Strona:Benito Mussolini - Pamiętnik z czasów wojny.djvu/14

Ta strona została przepisana.
Z ŻOŁNIERZAMI WŁOSKIMI W OKOPACH


9 września.

Dziś od rana krąży wieść o czekającym nas rychłym, prawie niezwłocznym odmarszu na front. Jaki będzie kierunek marszu? Na to pytanie nikt nie umie dać pewnej odpowiedzi. Zresztą rzecz to najzupełniej obojętna. Najważniejsze to, że nakoniec ruszymy się z miejsca. Myśl o tem, że mógłbym spędzić parę miesięcy w garnizonie, była dla mnie udręką. Wieść o odmarszu rozeszła się po plutonach naszej kompanji, ale nie wywołała szczególniejszego poruszenia umysłów.
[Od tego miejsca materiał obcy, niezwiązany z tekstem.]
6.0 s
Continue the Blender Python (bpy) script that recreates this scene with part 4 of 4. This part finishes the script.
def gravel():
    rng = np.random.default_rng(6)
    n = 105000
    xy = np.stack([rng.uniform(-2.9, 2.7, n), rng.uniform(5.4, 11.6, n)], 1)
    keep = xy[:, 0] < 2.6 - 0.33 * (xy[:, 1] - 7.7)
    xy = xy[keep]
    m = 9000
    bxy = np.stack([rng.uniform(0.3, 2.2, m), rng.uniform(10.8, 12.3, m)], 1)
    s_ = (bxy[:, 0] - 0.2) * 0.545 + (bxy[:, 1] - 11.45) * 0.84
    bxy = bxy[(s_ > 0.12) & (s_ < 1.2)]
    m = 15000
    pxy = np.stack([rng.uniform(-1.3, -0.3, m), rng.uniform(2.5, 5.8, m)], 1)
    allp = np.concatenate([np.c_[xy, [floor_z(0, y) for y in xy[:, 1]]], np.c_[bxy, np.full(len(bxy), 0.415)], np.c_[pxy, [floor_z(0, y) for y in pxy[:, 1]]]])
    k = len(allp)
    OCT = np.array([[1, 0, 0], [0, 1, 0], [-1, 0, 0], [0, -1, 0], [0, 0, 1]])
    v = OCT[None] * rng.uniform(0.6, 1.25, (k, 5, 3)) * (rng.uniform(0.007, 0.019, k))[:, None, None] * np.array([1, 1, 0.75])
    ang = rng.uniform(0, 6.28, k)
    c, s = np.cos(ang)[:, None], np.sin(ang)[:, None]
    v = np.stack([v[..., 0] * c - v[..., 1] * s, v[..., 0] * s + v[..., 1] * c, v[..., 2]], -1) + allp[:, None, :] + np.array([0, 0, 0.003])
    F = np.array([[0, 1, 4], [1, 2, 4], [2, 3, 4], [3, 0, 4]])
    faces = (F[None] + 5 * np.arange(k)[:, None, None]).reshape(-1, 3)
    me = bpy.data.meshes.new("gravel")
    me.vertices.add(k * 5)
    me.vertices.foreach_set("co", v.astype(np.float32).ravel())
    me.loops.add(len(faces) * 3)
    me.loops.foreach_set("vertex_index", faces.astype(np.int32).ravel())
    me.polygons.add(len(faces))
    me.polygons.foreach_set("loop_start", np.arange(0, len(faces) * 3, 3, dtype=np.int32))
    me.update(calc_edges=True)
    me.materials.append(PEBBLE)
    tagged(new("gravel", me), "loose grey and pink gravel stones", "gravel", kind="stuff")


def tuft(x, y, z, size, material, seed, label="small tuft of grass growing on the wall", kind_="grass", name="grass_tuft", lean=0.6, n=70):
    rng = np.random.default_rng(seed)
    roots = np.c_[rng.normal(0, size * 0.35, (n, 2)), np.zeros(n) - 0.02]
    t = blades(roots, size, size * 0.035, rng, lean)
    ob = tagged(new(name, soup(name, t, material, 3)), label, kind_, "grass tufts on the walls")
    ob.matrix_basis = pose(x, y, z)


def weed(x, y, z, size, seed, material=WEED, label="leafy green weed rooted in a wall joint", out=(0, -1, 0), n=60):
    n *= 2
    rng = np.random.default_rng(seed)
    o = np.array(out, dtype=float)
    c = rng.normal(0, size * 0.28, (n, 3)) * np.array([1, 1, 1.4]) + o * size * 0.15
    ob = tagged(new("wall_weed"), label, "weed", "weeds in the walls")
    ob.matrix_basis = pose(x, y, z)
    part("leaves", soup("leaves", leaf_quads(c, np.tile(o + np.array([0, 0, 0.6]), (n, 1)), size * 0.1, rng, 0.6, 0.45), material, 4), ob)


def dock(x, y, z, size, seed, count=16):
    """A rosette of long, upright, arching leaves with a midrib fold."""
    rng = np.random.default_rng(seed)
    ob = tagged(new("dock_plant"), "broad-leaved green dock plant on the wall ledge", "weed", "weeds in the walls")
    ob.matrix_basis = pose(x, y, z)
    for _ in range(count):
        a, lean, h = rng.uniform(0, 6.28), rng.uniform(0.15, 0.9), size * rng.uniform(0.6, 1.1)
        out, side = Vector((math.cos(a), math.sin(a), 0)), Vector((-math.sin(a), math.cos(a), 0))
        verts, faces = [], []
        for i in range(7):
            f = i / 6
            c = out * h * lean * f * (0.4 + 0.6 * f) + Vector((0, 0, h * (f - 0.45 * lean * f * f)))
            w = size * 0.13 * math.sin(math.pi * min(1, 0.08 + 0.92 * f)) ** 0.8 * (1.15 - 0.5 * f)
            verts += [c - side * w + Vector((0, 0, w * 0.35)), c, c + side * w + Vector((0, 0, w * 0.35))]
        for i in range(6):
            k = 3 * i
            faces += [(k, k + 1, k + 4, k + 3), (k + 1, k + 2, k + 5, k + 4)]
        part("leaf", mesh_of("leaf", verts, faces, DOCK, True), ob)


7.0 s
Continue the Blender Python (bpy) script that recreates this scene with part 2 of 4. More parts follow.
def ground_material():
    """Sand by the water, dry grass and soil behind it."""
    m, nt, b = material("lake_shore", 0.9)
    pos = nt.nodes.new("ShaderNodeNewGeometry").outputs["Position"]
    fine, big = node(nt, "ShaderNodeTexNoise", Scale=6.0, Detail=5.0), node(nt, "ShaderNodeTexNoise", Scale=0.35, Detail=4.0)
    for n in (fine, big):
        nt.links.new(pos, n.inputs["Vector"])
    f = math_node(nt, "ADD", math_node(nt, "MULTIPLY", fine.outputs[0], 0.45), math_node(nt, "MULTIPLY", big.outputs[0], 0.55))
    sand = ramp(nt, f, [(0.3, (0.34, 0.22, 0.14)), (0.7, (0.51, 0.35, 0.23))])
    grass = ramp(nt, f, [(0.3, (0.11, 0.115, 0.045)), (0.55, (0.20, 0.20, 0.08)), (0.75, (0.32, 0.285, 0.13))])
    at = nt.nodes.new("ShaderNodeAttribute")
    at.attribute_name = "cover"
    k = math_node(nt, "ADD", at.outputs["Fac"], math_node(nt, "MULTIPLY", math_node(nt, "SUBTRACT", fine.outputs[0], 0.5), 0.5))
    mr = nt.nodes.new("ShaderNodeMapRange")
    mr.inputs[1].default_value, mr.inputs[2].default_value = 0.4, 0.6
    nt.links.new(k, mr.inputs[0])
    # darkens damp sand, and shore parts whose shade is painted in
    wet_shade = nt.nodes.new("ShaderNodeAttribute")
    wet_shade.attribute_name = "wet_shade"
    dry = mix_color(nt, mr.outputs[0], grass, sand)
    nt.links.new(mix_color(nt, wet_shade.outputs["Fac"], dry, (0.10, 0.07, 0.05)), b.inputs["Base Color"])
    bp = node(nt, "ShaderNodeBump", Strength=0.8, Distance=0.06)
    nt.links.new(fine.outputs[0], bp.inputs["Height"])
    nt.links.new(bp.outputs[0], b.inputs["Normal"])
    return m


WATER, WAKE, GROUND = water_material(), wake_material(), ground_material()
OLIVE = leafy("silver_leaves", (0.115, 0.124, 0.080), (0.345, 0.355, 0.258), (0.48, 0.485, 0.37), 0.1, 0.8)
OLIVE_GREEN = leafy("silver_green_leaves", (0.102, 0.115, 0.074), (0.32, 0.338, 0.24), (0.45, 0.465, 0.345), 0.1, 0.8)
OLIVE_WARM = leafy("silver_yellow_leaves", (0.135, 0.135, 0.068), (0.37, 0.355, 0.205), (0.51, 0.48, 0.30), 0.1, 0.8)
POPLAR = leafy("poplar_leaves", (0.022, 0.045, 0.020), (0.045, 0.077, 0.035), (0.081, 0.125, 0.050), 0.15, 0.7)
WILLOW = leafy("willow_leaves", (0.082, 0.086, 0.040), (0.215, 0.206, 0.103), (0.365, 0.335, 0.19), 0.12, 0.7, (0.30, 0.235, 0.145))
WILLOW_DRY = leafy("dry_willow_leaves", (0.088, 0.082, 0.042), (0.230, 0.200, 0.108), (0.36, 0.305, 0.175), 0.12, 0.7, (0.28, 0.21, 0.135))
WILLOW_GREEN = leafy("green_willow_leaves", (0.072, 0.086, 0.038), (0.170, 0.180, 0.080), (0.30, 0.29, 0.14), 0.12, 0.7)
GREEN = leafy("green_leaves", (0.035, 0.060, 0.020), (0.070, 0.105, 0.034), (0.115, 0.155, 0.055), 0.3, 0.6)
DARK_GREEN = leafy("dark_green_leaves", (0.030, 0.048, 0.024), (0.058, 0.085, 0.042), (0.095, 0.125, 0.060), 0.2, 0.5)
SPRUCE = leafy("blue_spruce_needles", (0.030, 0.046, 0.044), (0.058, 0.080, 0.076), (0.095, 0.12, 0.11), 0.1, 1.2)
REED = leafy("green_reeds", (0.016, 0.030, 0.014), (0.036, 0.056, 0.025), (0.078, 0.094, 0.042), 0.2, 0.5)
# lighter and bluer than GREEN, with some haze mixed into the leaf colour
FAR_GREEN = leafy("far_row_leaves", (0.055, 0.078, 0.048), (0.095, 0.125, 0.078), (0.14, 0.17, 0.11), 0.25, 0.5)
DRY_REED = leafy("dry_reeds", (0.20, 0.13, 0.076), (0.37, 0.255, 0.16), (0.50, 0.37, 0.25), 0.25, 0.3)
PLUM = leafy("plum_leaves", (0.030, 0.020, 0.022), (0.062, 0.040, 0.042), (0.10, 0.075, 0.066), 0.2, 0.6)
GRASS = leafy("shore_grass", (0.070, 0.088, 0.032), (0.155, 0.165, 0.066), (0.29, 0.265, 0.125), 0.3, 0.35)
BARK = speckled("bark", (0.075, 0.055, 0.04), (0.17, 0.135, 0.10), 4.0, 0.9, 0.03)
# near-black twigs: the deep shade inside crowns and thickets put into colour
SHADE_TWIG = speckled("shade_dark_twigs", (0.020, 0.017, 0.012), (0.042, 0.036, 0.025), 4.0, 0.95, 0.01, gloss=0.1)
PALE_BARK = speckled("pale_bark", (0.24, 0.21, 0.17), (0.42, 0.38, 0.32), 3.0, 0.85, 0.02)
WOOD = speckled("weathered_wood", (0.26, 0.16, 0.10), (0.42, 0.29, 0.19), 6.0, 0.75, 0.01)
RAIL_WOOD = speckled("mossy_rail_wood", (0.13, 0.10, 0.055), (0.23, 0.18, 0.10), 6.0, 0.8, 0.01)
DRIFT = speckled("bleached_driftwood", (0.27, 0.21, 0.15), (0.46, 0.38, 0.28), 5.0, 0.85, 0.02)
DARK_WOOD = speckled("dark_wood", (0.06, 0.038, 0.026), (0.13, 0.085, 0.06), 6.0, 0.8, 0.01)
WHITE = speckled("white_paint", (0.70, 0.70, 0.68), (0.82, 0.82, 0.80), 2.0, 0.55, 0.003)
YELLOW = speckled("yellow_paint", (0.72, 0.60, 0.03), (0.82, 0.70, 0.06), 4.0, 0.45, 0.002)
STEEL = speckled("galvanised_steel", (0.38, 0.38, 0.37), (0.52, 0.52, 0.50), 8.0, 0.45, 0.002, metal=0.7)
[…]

Jest wojna — a więc idzie się na wojnę. Tak być powinno. Swoją drogą, nastrój rezerwistów rocznika 1884 jest niezły. Ci, ludzie trzydziestoletni, zdają sobie napewno sprawę z ciężącej na nich konieczności. Nietylko w gronie Medjolańczyków, ale i poza nimi spotkać można wielu zwolenników interwencji. Sam miałem sposobność poznać jednego z nich: był nim kapral z Crespino w prowincji Rovigo.
Oczywiście nie brak i zaczynu fermentacji umysłowej.
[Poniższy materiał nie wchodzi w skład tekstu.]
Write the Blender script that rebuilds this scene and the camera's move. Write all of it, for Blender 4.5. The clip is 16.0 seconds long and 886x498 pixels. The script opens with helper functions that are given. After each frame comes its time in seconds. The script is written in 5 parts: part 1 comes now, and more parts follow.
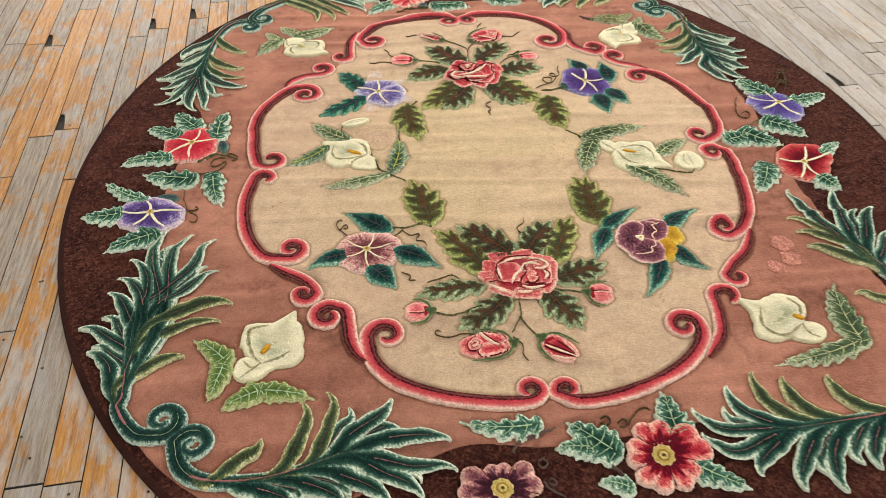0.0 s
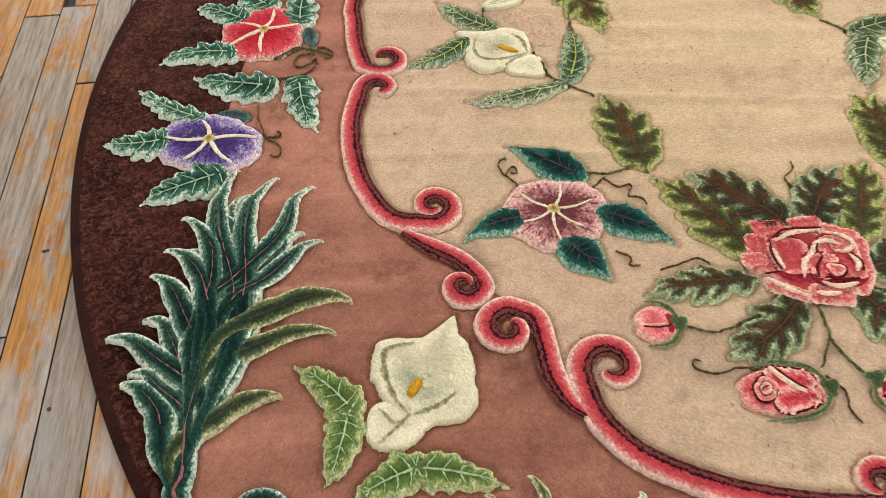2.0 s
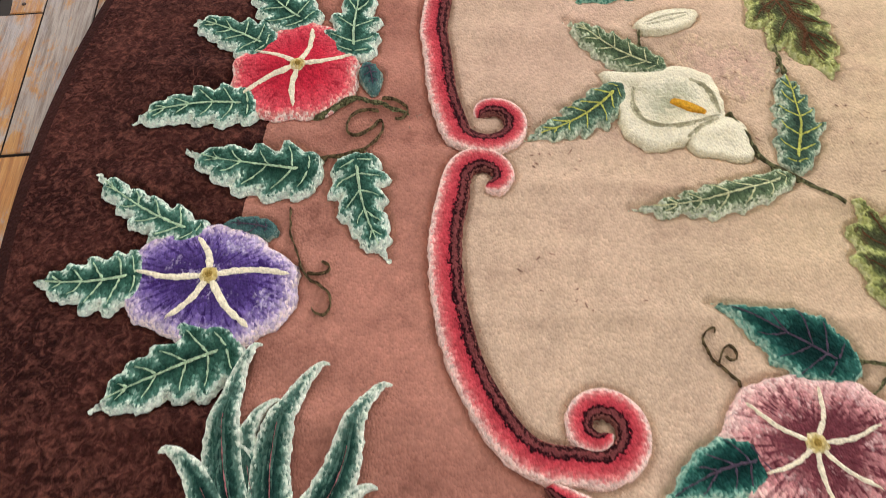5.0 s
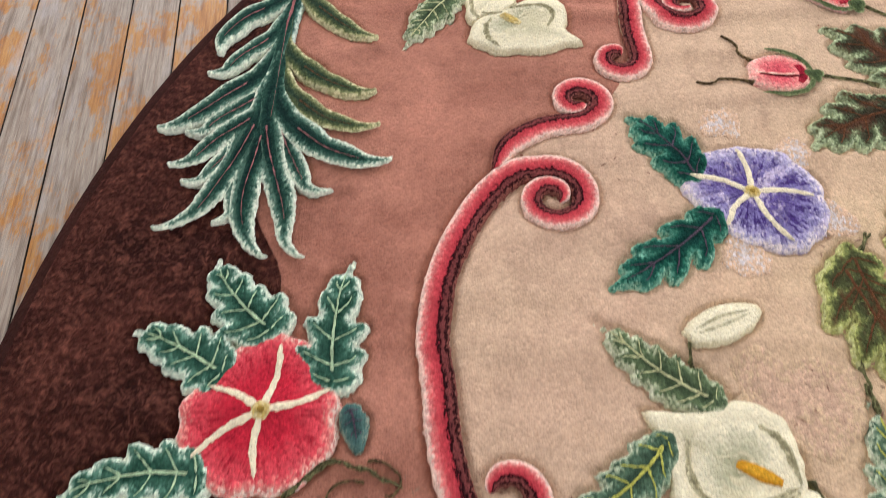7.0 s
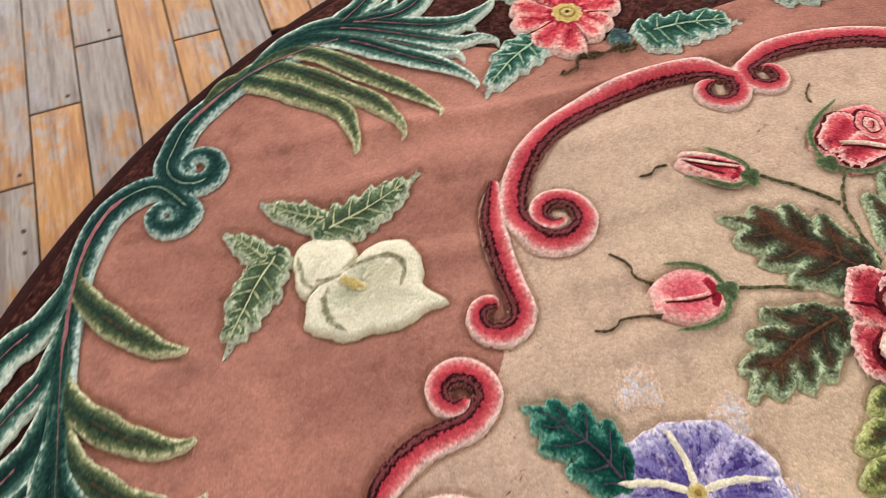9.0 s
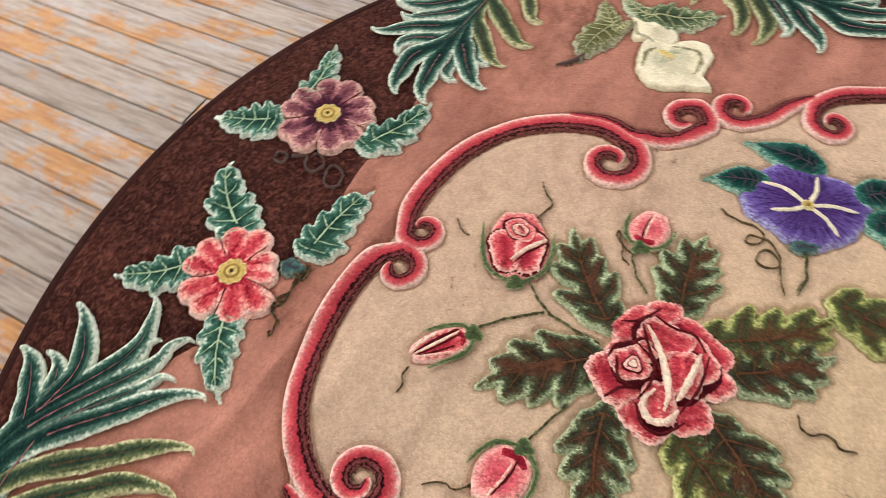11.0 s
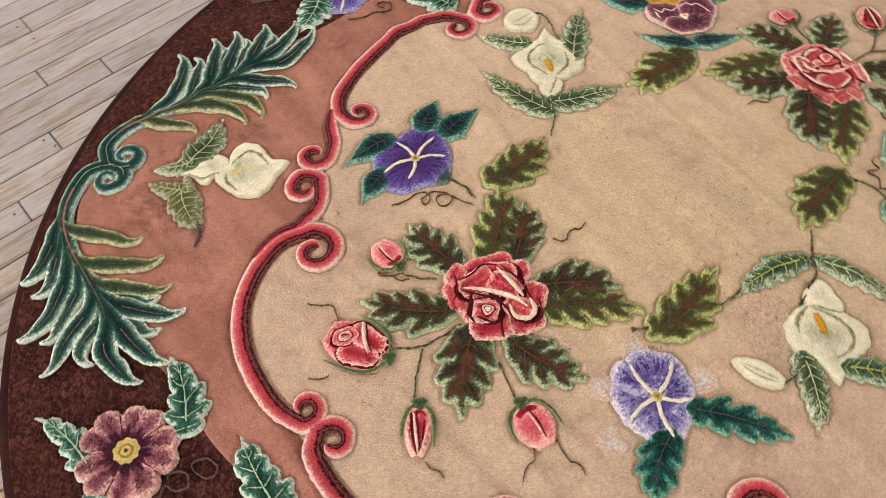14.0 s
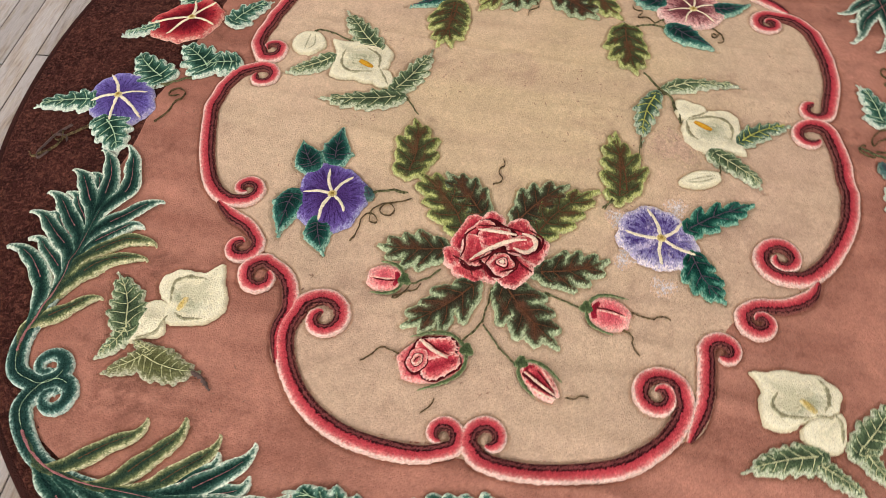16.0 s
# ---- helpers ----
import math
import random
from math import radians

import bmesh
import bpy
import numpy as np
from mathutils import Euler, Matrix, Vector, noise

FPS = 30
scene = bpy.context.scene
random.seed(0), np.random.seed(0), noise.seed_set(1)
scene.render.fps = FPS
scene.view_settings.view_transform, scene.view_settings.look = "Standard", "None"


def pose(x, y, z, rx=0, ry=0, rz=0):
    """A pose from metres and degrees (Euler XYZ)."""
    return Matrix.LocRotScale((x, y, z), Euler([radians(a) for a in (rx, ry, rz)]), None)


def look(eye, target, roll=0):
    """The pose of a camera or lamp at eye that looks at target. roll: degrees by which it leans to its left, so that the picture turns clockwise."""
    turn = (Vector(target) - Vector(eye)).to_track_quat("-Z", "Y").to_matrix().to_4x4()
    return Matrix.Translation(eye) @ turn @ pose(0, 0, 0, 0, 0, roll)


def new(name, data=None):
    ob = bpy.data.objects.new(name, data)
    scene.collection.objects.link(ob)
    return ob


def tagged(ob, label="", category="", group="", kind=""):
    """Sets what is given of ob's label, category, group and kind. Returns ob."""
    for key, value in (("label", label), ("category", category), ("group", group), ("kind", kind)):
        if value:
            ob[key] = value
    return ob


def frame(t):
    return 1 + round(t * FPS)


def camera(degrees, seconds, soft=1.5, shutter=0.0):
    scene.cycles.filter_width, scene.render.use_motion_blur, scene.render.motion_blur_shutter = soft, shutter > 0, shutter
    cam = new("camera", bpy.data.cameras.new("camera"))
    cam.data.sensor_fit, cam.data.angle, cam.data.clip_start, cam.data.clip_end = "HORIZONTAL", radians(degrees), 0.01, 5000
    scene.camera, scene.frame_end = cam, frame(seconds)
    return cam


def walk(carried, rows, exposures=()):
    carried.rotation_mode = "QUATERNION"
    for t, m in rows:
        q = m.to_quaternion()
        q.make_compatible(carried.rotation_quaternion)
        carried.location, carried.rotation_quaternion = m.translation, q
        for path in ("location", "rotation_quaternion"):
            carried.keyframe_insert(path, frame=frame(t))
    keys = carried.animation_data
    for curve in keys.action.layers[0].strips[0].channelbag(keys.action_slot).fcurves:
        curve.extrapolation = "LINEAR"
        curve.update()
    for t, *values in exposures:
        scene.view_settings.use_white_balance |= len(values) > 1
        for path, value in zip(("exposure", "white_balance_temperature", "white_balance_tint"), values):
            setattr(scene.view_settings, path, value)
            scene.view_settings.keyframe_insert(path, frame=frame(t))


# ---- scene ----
DEG = 61.514
cam = camera(DEG, 16.0, soft=0.85, shutter=0.35)
walk(cam, [
    (0.0, look((-0.413, -2.027, 1.505), (-0.227, -0.578, 0.139), 0.9)),
    (0.5, look((-0.491, -1.823, 1.413), (-0.325, -0.421, -0.004), 0.9)),
    (1.0, look((-0.602, -1.632, 1.302), (-0.464, -0.285, -0.17), 0.7)),
    (1.5, look((-0.679, -1.444, 1.164), (-0.562, -0.15, -0.357), 0.6)),
    (2.0, look((-0.705, -1.323, 1.033), (-0.607, -0.07, -0.523), 0.3)),
    (2.5, look((-0.73, -1.193, 0.924), (-0.632, 0.03, -0.656), 0.7)),
    (3.0, look((-0.744, -1.075, 0.852), (-0.654, 0.13, -0.742), 0.5)),
    (3.2, look((-0.751, -1.036, 0.82), (-0.663, 0.164, -0.778), 0.4)),
    (5.3, look((-0.83, -0.618, 0.765), (-0.785, 0.501, -0.892), -0.1)),
    (5.5, look((-0.83, -0.582, 0.77), (-0.785, 0.544, -0.883), -0.1)),
    (6.0, look((-0.823, -0.463, 0.797), (-0.783, 0.662, -0.856), -0.5)),
    (6.5, look((-0.817, -0.324, 0.798), (-0.783, 0.804, -0.852), -1.0)),
    (7.0, look((-0.805, -0.169, 0.83), (-0.759, 0.942, -0.832), -0.8)),
    (7.5, look((-0.767, -0.042, 0.84), (-0.701, 1.07, -0.822), -1.1)),
    (8.0, look((-0.741, 0.064, 0.835), (-0.634, 1.184, -0.818), -1.7)),
    (8.5, look((-0.704, 0.182, 0.83), (-0.521, 1.295, -0.822), -2.0)),
    (9.0, look((-0.668, 0.288, 0.838), (-0.37, 1.392, -0.803), -2.5)),
    (9.5, look((-0.619, 0.383, 0.873), (-0.167, 1.441, -0.763), -2.6)),
    (10.0, look((-0.558, 0.453, 0.939), (0.069, 1.433, -0.688), -3.1)),
    (10.2, look((-0.531, 0.475, 0.971), (0.156, 1.409, -0.659), -3.8)),
    (12.3, look((-0.597, 0.59, 1.24), (0.52, 0.635, -0.419), -3.3)),
    (12.5, look((-0.603, 0.615, 1.266), (0.51, 0.567, -0.394), -3.2)),
    (13.0, look((-0.616, 0.752, 1.318), (0.464, 0.481, -0.343), -3.0)),
    (13.5, look((-0.61, 0.918, 1.396), (0.395, 0.464, -0.272), -3.1)),
    (14.0, look((-0.563, 1.104, 1.426), (0.334, 0.458, -0.24), -3.0)),
    (14.5, look((-0.453, 1.191, 1.419), (0.3, 0.376, -0.245), -2.6)),
    (15.0, look((-0.317, 1.284, 1.397), (0.253, 0.309, -0.253), -1.3)),
    (15.5, look((-0.197, 1.405, 1.413), (0.2, 0.339, -0.232), -1.7)),
    (16.0, look((-0.055, 1.543, 1.443), (0.18, 0.418, -0.194), -1.8)),
], exposures=[(0, 0.04, 6800, 7), (1.5, 0.03, 6700, 8), (3, 0.03, 6450, 11), (5.5, 0.01, 6250, 15), (8, -0.04, 6250, 14), (10, -0.09, 6300, 14), (12.5, -0.15, 6720, 15), (14, -0.21, 6720, 15), (16, -0.19, 6580, 14)])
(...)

Spotyka mnie miła niespodzianka. Otrzymuję list tej treści: „Dawny zecer Avanti, Adolf Giretto, obecnie zamieszkały w Rovigo, przesyła panu, w dowód trwałej pamięci, najserdeczniejsze pozdrowienia, przez swego przyjaciela Battagliniego.“
Pewien kapral z Medjolanu, odkomenderowany do kadry, powrócił z karabinem i tornistrem do swej kompanji.